▶ **GOAL**
Quote the whole listing exactly. Leave the pictures out of your copy.

▶ **DATA EXTRACT**
☆ ☆ ☆ ☆ ☆ ☆ ☆

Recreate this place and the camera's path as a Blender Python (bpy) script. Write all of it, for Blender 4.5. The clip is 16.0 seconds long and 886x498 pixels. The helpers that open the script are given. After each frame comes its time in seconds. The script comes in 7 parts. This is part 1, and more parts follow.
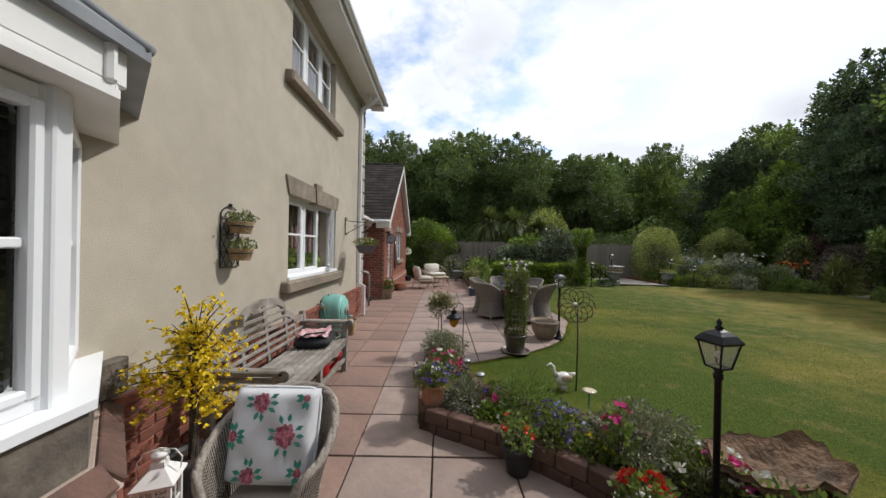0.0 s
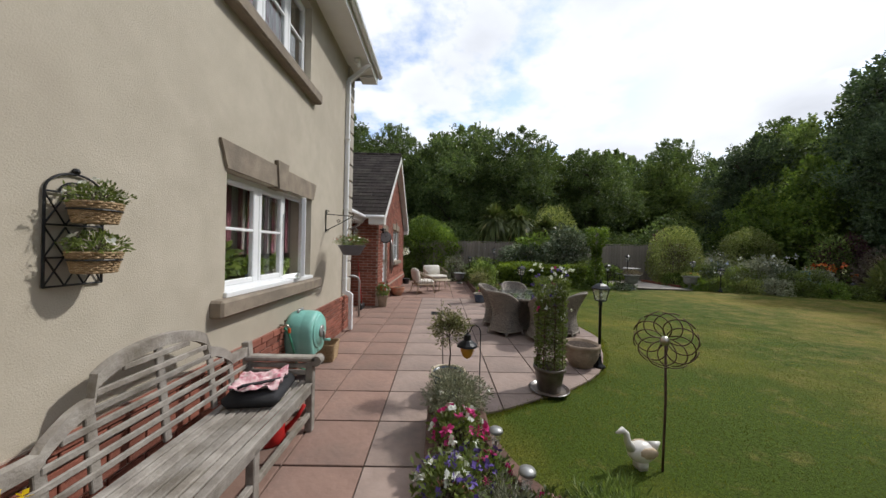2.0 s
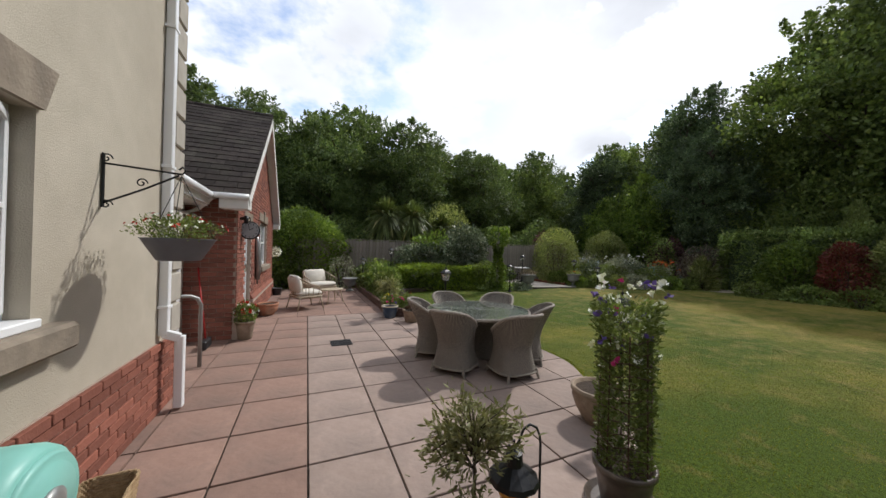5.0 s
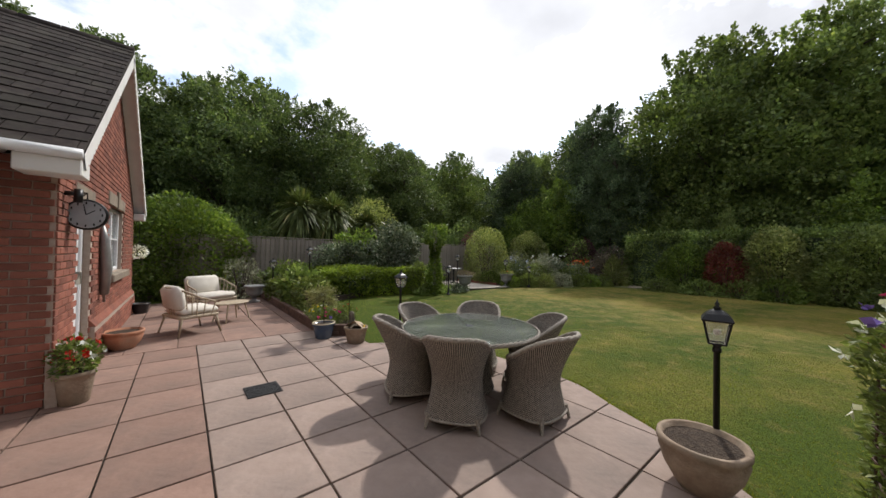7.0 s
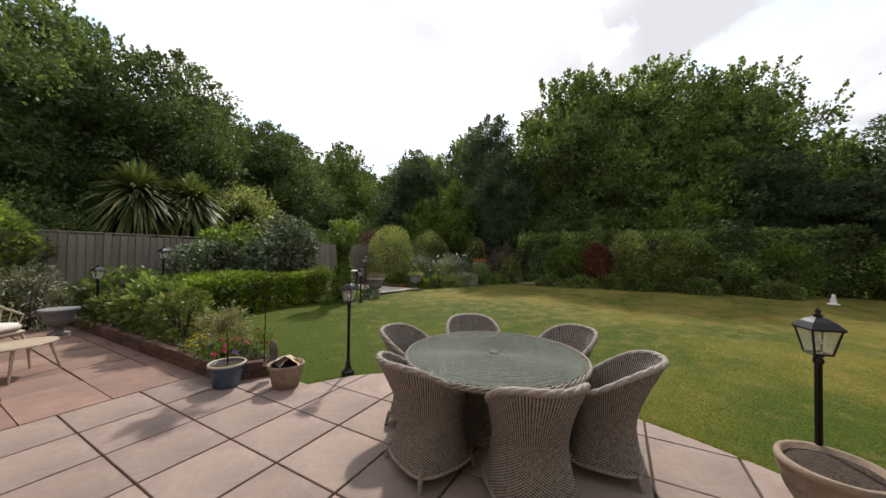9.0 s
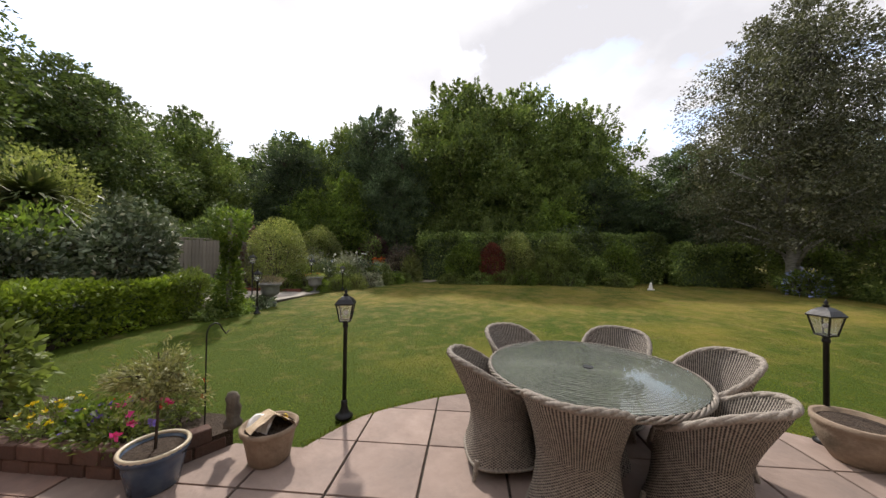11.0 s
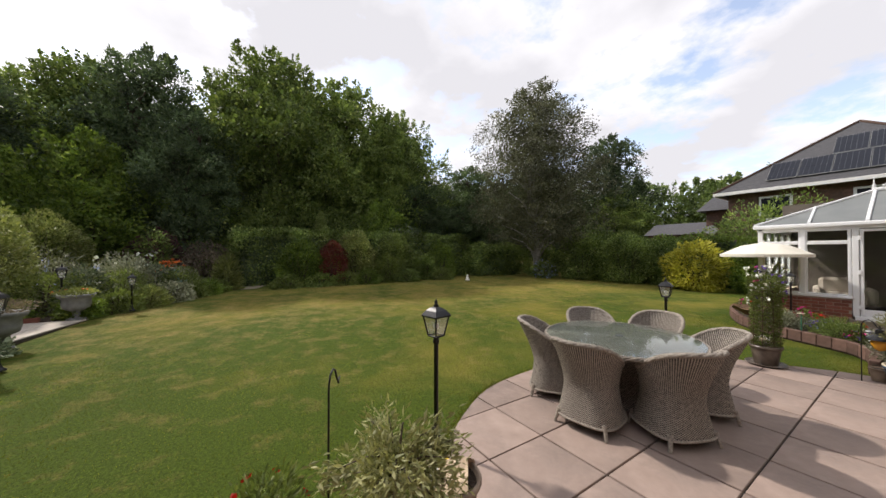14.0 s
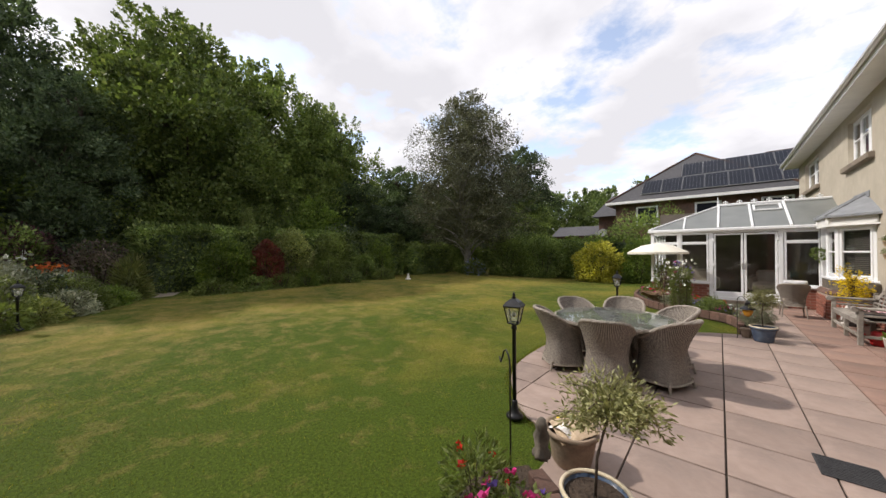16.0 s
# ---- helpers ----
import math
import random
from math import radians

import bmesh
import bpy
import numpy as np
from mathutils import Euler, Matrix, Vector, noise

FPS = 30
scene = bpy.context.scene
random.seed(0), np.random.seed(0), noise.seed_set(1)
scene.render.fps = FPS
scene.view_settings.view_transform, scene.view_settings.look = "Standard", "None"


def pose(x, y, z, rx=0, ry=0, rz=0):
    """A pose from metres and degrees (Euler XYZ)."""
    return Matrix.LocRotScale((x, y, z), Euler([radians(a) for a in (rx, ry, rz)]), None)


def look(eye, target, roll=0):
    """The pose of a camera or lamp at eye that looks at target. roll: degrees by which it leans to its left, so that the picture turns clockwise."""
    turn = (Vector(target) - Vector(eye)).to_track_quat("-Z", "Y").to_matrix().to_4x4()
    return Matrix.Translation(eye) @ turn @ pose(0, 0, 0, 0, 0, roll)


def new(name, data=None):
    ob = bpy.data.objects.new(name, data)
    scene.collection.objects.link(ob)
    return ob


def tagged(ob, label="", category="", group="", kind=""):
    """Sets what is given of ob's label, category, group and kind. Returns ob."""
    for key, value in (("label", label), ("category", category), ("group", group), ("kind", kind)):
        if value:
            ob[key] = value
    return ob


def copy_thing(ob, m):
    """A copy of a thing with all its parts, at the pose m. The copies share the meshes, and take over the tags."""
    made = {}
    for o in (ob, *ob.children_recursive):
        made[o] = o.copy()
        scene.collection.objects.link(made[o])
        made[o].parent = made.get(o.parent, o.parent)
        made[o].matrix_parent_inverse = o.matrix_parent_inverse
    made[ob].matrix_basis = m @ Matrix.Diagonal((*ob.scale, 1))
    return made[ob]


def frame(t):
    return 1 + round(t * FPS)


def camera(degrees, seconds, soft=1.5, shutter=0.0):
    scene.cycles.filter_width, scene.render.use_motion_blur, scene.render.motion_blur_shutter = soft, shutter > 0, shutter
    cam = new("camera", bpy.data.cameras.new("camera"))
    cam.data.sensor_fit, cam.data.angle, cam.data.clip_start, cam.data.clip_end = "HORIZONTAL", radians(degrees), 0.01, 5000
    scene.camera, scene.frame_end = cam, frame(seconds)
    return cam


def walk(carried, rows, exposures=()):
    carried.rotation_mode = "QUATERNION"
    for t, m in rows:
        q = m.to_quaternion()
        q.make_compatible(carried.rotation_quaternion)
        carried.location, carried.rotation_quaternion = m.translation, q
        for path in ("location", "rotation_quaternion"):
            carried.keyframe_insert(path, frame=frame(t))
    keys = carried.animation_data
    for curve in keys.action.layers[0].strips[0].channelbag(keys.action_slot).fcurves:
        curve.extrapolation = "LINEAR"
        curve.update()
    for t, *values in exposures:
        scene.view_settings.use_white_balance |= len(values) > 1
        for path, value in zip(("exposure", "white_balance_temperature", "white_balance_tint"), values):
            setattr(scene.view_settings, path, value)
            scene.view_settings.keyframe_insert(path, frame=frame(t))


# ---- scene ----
cam = camera(108.5, 16.0)
PATH = [
    (0, (0.112, 0.026, 1.629), (0.122, 2.026, 1.626), 1.1),
    (0.5, (0.106, 0.307, 1.647), (0.116, 2.306, 1.64), 1.2),
    (1, (0.089, 0.631, 1.638), (0.101, 2.631, 1.635), 1.1),
    (1.5, (0.053, 0.985, 1.654), (0.066, 2.985, 1.65), 1.2),
    (2, (-0.008, 1.374, 1.649), (0.013, 3.374, 1.643), 1.3),
    (2.5, (-0.086, 1.775, 1.643), (-0.016, 3.774, 1.639), 1.3),
    (3, (-0.195, 2.166, 1.645), (-0.02, 4.158, 1.642), 1.4),
    (3.5, (-0.298, 2.531, 1.631), (0.008, 4.508, 1.633), 1.4),
    (4, (-0.411, 2.89, 1.627), (0.035, 4.84, 1.631), 1.5),
    (4.5, (-0.517, 3.274, 1.638), (0.093, 5.178, 1.646), 1.5),
    (5, (-0.584, 3.694, 1.614), (0.199, 5.534, 1.627), 1.3),
    (7.5, (-0.769, 5.777, 1.566), (0.614, 7.222, 1.598), 1.0),
    (8, (-0.801, 6.199, 1.571), (0.715, 7.503, 1.605), 0.8),
    (8.5, (-0.835, 6.658, 1.584), (0.81, 7.796, 1.618), 0.7),
    (9, (-0.858, 7.106, 1.599), (0.893, 8.072, 1.633), 0.6),
    (11.5, (-0.727, 9.526, 1.631), (1.272, 9.469, 1.659), 0.6),
    (12, (-0.587, 9.977, 1.628), (1.393, 9.692, 1.657), 0.4),
    (12.5, (-0.459, 10.46, 1.647), (1.474, 9.947, 1.675), 0.3),
    (13, (-0.334, 10.9, 1.649), (1.527, 10.168, 1.679), 0.3),
    (13.5, (-0.206, 11.343, 1.656), (1.565, 10.414, 1.681), 0.2),
    (14, (-0.041, 11.737, 1.665), (1.634, 10.644, 1.686), -0.0),
    (14.5, (0.161, 12.11, 1.662), (1.736, 10.877, 1.682), -0.1),
    (15, (0.359, 12.487, 1.666), (1.833, 11.136, 1.686), -0.2),
    (15.5, (0.548, 12.854, 1.661), (1.934, 11.413, 1.679), -0.2),
    (16, (0.714, 13.207, 1.679), (2.024, 11.696, 1.694), -0.3),
]
walk(cam, [(t, look(eye, target, roll)) for t, eye, target, roll in PATH], [(0.0, -0.16, 6180, 10), (4.0, -0.16, 6180, 10), (7.5, 0.03, 6450, 11), (11.5, 0.17, 6650, 13), (16.0, 0.15, 6650, 13)])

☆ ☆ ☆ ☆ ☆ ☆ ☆

▶ **ANSWER BELOW**
Recreate this place and the camera's path as a Blender Python (bpy) script. Write all of it, for Blender 4.5. The clip is 16.0 seconds long and 886x498 pixels. The helpers that open the script are given. After each frame comes its time in seconds. The script comes in 7 parts. This is part 1, and more parts follow.
0.0 s
2.0 s
5.0 s
7.0 s
9.0 s
11.0 s
14.0 s
16.0 s
# ---- helpers ----
import math
import random
from math import radians

import bmesh
import bpy
import numpy as np
from mathutils import Euler, Matrix, Vector, noise

FPS = 30
scene = bpy.context.scene
random.seed(0), np.random.seed(0), noise.seed_set(1)
scene.render.fps = FPS
scene.view_settings.view_transform, scene.view_settings.look = "Standard", "None"


def pose(x, y, z, rx=0, ry=0, rz=0):
    """A pose from metres and degrees (Euler XYZ)."""
    return Matrix.LocRotScale((x, y, z), Euler([radians(a) for a in (rx, ry, rz)]), None)


def look(eye, target, roll=0):
    """The pose of a camera or lamp at eye that looks at target. roll: degrees by which it leans to its left, so that the picture turns clockwise."""
    turn = (Vector(target) - Vector(eye)).to_track_quat("-Z", "Y").to_matrix().to_4x4()
    return Matrix.Translation(eye) @ turn @ pose(0, 0, 0, 0, 0, roll)


def new(name, data=None):
    ob = bpy.data.objects.new(name, data)
    scene.collection.objects.link(ob)
    return ob


def tagged(ob, label="", category="", group="", kind=""):
    """Sets what is given of ob's label, category, group and kind. Returns ob."""
    for key, value in (("label", label), ("category", category), ("group", group), ("kind", kind)):
        if value:
            ob[key] = value
    return ob


def copy_thing(ob, m):
    """A copy of a thing with all its parts, at the pose m. The copies share the meshes, and take over the tags."""
    made = {}
    for o in (ob, *ob.children_recursive):
        made[o] = o.copy()
        scene.collection.objects.link(made[o])
        made[o].parent = made.get(o.parent, o.parent)
        made[o].matrix_parent_inverse = o.matrix_parent_inverse
    made[ob].matrix_basis = m @ Matrix.Diagonal((*ob.scale, 1))
    return made[ob]


def frame(t):
    return 1 + round(t * FPS)


def camera(degrees, seconds, soft=1.5, shutter=0.0):
    scene.cycles.filter_width, scene.render.use_motion_blur, scene.render.motion_blur_shutter = soft, shutter > 0, shutter
    cam = new("camera", bpy.data.cameras.new("camera"))
    cam.data.sensor_fit, cam.data.angle, cam.data.clip_start, cam.data.clip_end = "HORIZONTAL", radians(degrees), 0.01, 5000
    scene.camera, scene.frame_end = cam, frame(seconds)
    return cam


def walk(carried, rows, exposures=()):
    carried.rotation_mode = "QUATERNION"
    for t, m in rows:
        q = m.to_quaternion()
        q.make_compatible(carried.rotation_quaternion)
        carried.location, carried.rotation_quaternion = m.translation, q
        for path in ("location", "rotation_quaternion"):
            carried.keyframe_insert(path, frame=frame(t))
    keys = carried.animation_data
    for curve in keys.action.layers[0].strips[0].channelbag(keys.action_slot).fcurves:
        curve.extrapolation = "LINEAR"
        curve.update()
    for t, *values in exposures:
        scene.view_settings.use_white_balance |= len(values) > 1
        for path, value in zip(("exposure", "white_balance_temperature", "white_balance_tint"), values):
            setattr(scene.view_settings, path, value)
            scene.view_settings.keyframe_insert(path, frame=frame(t))


# ---- scene ----
cam = camera(108.5, 16.0)
PATH = [
    (0, (0.112, 0.026, 1.629), (0.122, 2.026, 1.626), 1.1),
    (0.5, (0.106, 0.307, 1.647), (0.116, 2.306, 1.64), 1.2),
    (1, (0.089, 0.631, 1.638), (0.101, 2.631, 1.635), 1.1),
    (1.5, (0.053, 0.985, 1.654), (0.066, 2.985, 1.65), 1.2),
    (2, (-0.008, 1.374, 1.649), (0.013, 3.374, 1.643), 1.3),
    (2.5, (-0.086, 1.775, 1.643), (-0.016, 3.774, 1.639), 1.3),
    (3, (-0.195, 2.166, 1.645), (-0.02, 4.158, 1.642), 1.4),
    (3.5, (-0.298, 2.531, 1.631), (0.008, 4.508, 1.633), 1.4),
    (4, (-0.411, 2.89, 1.627), (0.035, 4.84, 1.631), 1.5),
    (4.5, (-0.517, 3.274, 1.638), (0.093, 5.178, 1.646), 1.5),
    (5, (-0.584, 3.694, 1.614), (0.199, 5.534, 1.627), 1.3),
    (7.5, (-0.769, 5.777, 1.566), (0.614, 7.222, 1.598), 1.0),
    (8, (-0.801, 6.199, 1.571), (0.715, 7.503, 1.605), 0.8),
    (8.5, (-0.835, 6.658, 1.584), (0.81, 7.796, 1.618), 0.7),
    (9, (-0.858, 7.106, 1.599), (0.893, 8.072, 1.633), 0.6),
    (11.5, (-0.727, 9.526, 1.631), (1.272, 9.469, 1.659), 0.6),
    (12, (-0.587, 9.977, 1.628), (1.393, 9.692, 1.657), 0.4),
    (12.5, (-0.459, 10.46, 1.647), (1.474, 9.947, 1.675), 0.3),
    (13, (-0.334, 10.9, 1.649), (1.527, 10.168, 1.679), 0.3),
    (13.5, (-0.206, 11.343, 1.656), (1.565, 10.414, 1.681), 0.2),
    (14, (-0.041, 11.737, 1.665), (1.634, 10.644, 1.686), -0.0),
    (14.5, (0.161, 12.11, 1.662), (1.736, 10.877, 1.682), -0.1),
    (15, (0.359, 12.487, 1.666), (1.833, 11.136, 1.686), -0.2),
    (15.5, (0.548, 12.854, 1.661), (1.934, 11.413, 1.679), -0.2),
    (16, (0.714, 13.207, 1.679), (2.024, 11.696, 1.694), -0.3),
]
walk(cam, [(t, look(eye, target, roll)) for t, eye, target, roll in PATH], [(0.0, -0.16, 6180, 10), (4.0, -0.16, 6180, 10), (7.5, 0.03, 6450, 11), (11.5, 0.17, 6650, 13), (16.0, 0.15, 6650, 13)])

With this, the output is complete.